UBE2C exerts oncogenic effects through Notch pathway. (A) Control and UBE2C-overexpressing PLC/PRF/5 cells were subjected to treatment with either the vehicle or DAPT (25 µM). Subsequently, a CCK-8 assay was employed to assess cellular proliferation.(B) The colony formation ability of control and UBE2C-overexpressing PLC/PRF/5 cells, following treatment with either the vehicle or DAPT (25 µM). (C) Control and UBE2C-overexpressing PLC/PRF/5 cells were exposed to treatment with either the vehicle or DAPT (25 µM) for a duration of 48 h. Subsequently, a transwell assay was conducted to evaluate cellular migration and invasion. Scale bar, 100 μm. (D) Control and UBE2C-knockdown Huh7 cells were transiently transferred with lentiviral particles expressing either the vector or Flag-N1ICD for 48 h. Subsequently, a CCK-8 assay was employed to assess cellular proliferation. (E) The colony formation ability of control and UBE2C-knockdown Huh7 cells, following transiently transferred with the vector or Flag-N1ICD plasmids for 48 h. (F) Control and UBE2C-knockdown Huh7 cells were transiently transferred with lentiviral particles expressing either the vector or Flag-N1ICD for 48 h. Subsequently, a transwell assay was conducted to evaluate cellular migration and invasion. Scale bar, 100 μm. (G) Control and UBE2C-overexpressing PLC/PRF/5 cells were treated with either the vehicle or DAPT (25 µM) for a duration of 48 h. Following this, a western blot analysis was performed to examine the expression levels of N1ICD and E-cadherin. (H) Control and UBE2C-knockdown Huh7 cells were transiently transferred with lentiviral particles expressing either the vector or Flag-N1ICD for 48 h.
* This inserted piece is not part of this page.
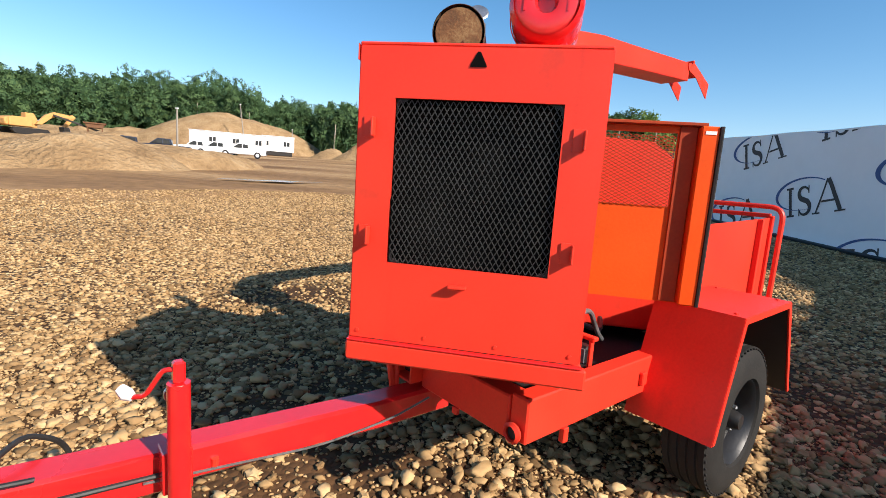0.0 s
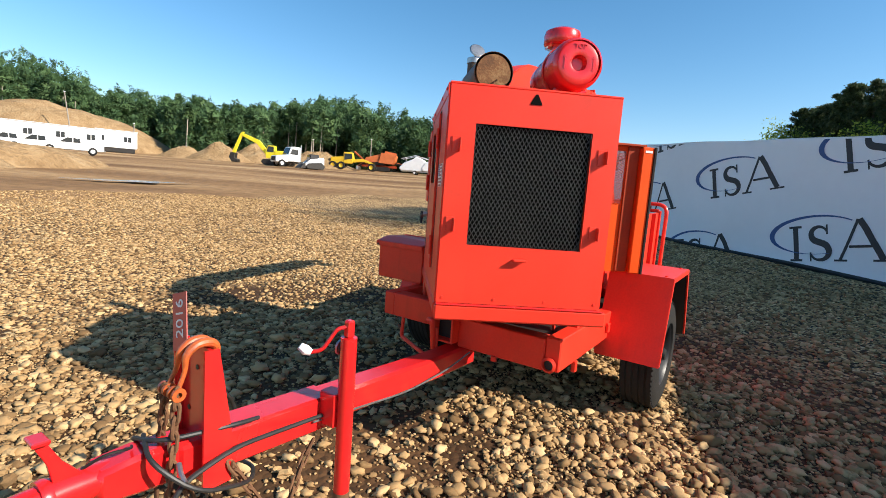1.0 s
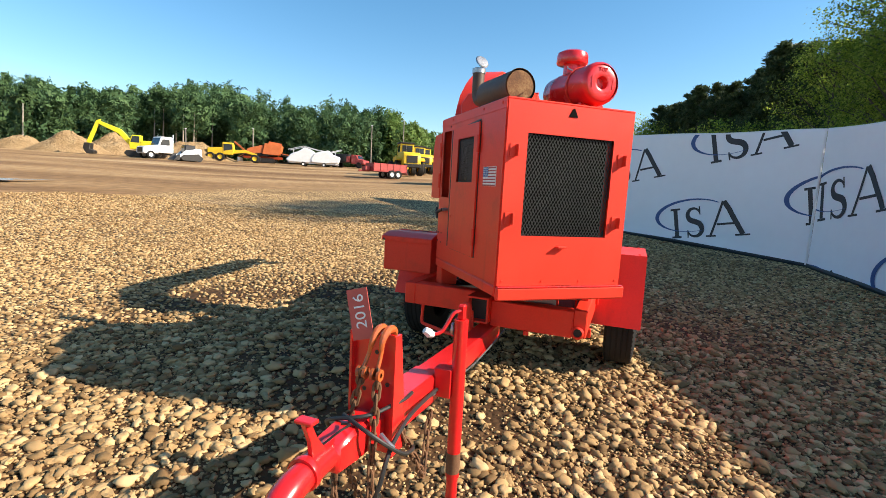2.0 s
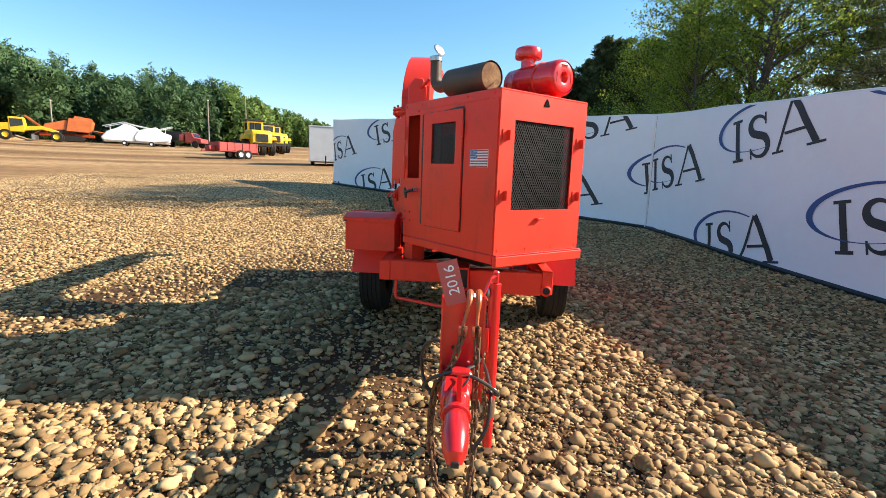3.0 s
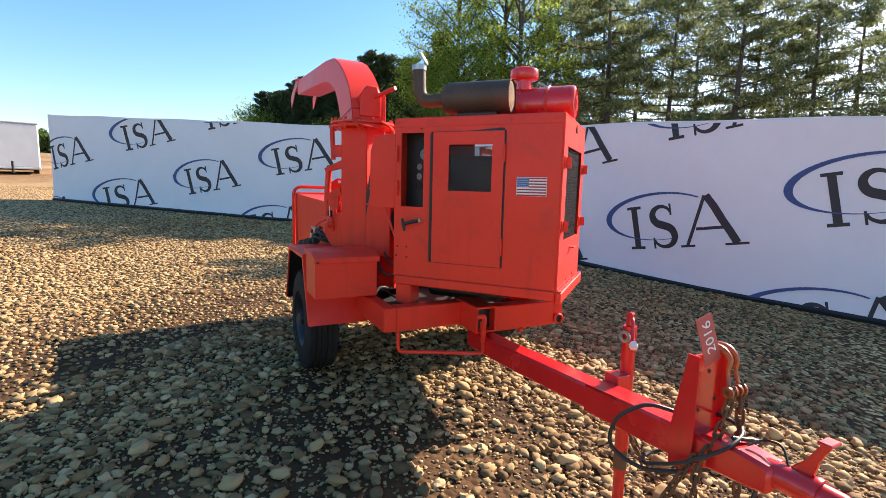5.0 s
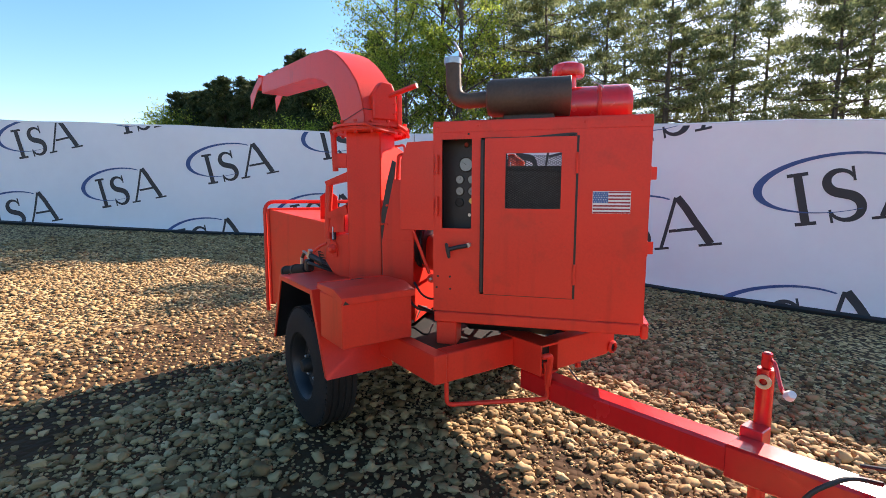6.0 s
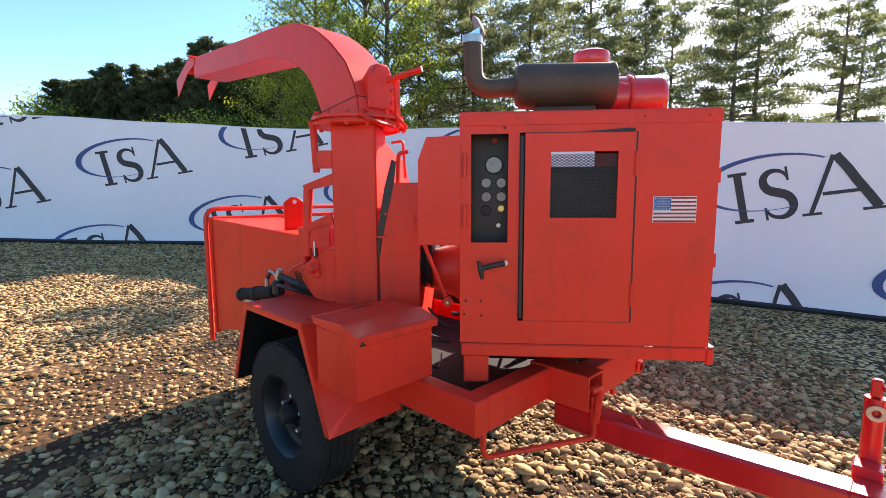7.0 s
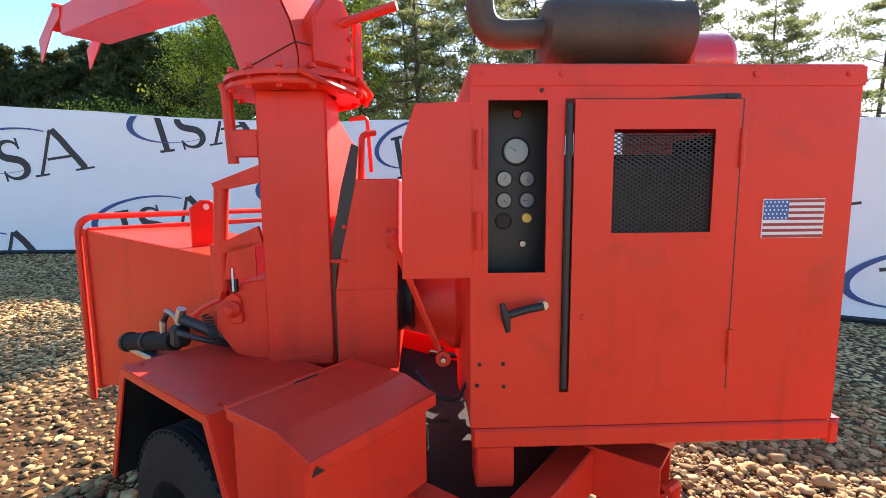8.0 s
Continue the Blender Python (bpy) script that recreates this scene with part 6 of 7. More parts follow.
def clump_mesh(centres, radii, per, size, rng, mat):
    """Ragged clumps of foliage, whose leaves face outwards."""
    n = len(centres)
    d = rng.normal(size=(n, per, 3))
    d /= np.linalg.norm(d, axis=2, keepdims=True)
    flat = np.array([1.0, 1.0, 0.8])
    c = (centres[:, None] + d * flat * radii[:, None, None] * (0.35 + 0.75 * rng.random((n, per, 1)) ** 0.7)).reshape(-1, 3)
    face = d.reshape(-1, 3) + rng.normal(size=(n * per, 3)) * 0.45
    a = np.cross(face, rng.normal(size=face.shape))
    a /= np.linalg.norm(a, axis=1)[:, None]
    b = np.cross(face, a)
    b /= np.linalg.norm(b, axis=1)[:, None]
    s = (size * (0.5 + 0.9 * rng.random(n * per)))[:, None]
    leaves = np.stack([c - a * s, c + b * s * 0.6, c + a * s, c - b * s * 0.6], 1).reshape(-1, 3)
    return leaf_mesh("far_wood", leaves, mat)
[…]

Following this, a western blot analysis was performed to examine the expression levels of N1ICD and E-cadherin. (I) Control and UBE2C-overexpressing PLC/PRF/5 cells were treated with either the vehicle or DAPT (25 µM) for a duration of 48 h. Subsequently, an RT-PCR analysis was conducted to assess the expression of CDH1. (J) Control and UBE2C-knockdown Huh7 cells were transiently transferred with lentiviral particles expressing either the vector or Flag-N1ICD for 48 h. Subsequently, an RT-PCR analysis was conducted to assess the expression of CDH1. (*p < 0.05, **p < 0.01, ***p < 0.001,****p < 0.0001).

Fig. 7

Correlation between UBE2C and N1ICD in clinical samples. (A) Representative immunohistochemical images stained with UBE2C and N1ICD in HCC tissues. Scale bar, 200 μm. (B) The analysis of the correlation between UBE2C and N1ICD expression in 32 HCC tissues based on IHC scores. (C) Kaplan-Meier representation of the overall survival of two groups of patients with high (n = 16) or low (n = 16) N1ICD expression in HCC tissues. Statistical analysis was conducted using the log-rank test.